For organizations developing conservation finance mechanisms, create clear and honest lessons learned communications guidance for non-profits, government, and the private sector. Work to make connections between projects and funders.
Look for ways to create a rising tide that floats all boats, where many nonprofits can collaboratively access the same funds. Consider creating programs that fund all organizations and identify and share complementary skills rather than creating competition.
Develop and use meaningful metrics that measure project outcomes.
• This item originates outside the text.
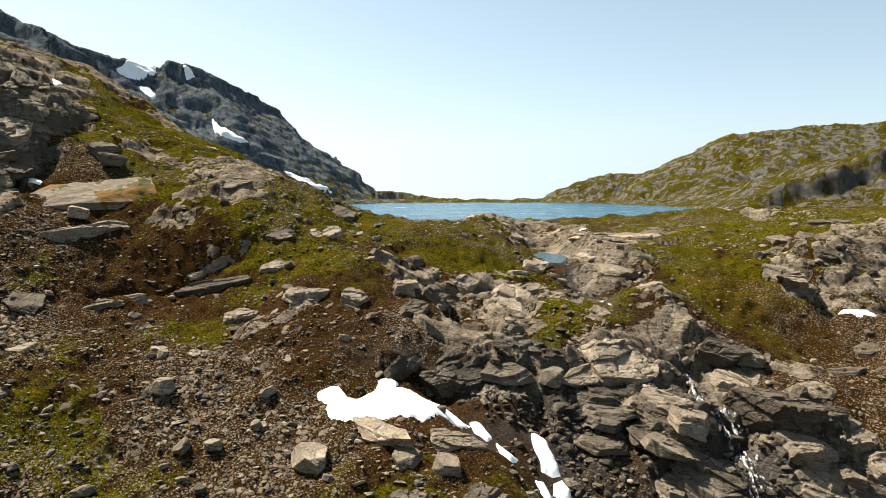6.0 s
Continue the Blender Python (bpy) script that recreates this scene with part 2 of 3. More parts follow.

Register outcomes in a shareable conservation evidence database.
Embrace innovation and work with conservation finance developers to implement an outcomes bank or similar conservation finance strategy.
Next steps#
The future of conservation finance centers around fostering collaboration between the government, private sector, and non-profits to streamline funding for large-scale, replicable restoration projects. Decreasing the connection time between investors and project proponents is critical to the long-term success of leveraging public and private funds. Creating data-informed and responsive measurement systems that accurately measure project outcomes will increase trust in new finance and create a larger marketplace for investment and implementation.
Conservation finance cannot leave its adolescent phase without considering connections, scale, and replication. Innovative financing models should support vital conservation efforts and offer promise for sustainable investment in contributions to the planet’s health and resilience. This incentive- and data-driven approach can deliver project financing, leverage funding to the best projects with much greater speed and efficiency, and provide us with something we’ve been sorely missing: a viable pathway to achieving long-term objectives.